Very random question, but this is the kind of thing that catches my eye; who’s dog is on the refrigerator in their house?


As a sensitive person when it comes to animals dying in movies, I saw that and I’m like, ‘Thank god they don’t really have a family dog that I’m seeing in this.’

DAVID GORDON GREEN: They don’t really have a family dog, and I have no idea even what you’re talking about. I’ve been focused on so many other things, I didn’t ever look at the dog on the refrigerator.

The weird thing is, I think there’s two different dogs on that fridge.

DAVID GORDON GREEN: Okay. Whoa, you are a dog person. Well, you should be really happy; we did edit out a scene of a dog strung up.

Are you serious?

DAVID GORDON GREEN: Michael took care of a dog in one cut of the movie, but we lost it.

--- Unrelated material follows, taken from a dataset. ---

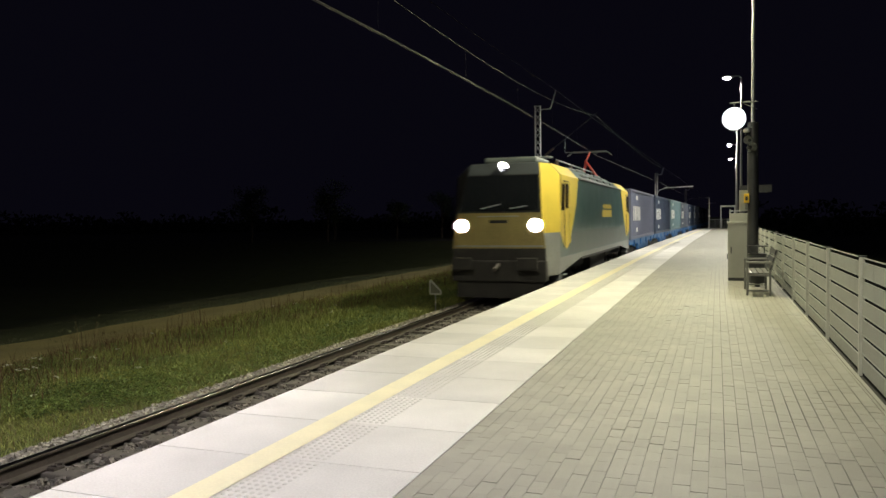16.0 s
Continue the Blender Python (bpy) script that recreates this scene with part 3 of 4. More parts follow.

Because of people like me?

DAVID GORDON GREEN: No. It was a pacing thing. There’s a few really interesting scenes there. We had kind of a shout to Psycho’s shower scene. We had a few scenes that were cool in their own right, but just didn’t work with the pacing of the movie. And so his first presence, even before his first human kill in the first cut of the movie, which was way too long and had pacing problems – we had to try to massage and figure that out – it was actually a pretty interesting scene of Allison on a jog and sees this dog hung upside down in a tree.

Halloween opens in theaters on October 19th.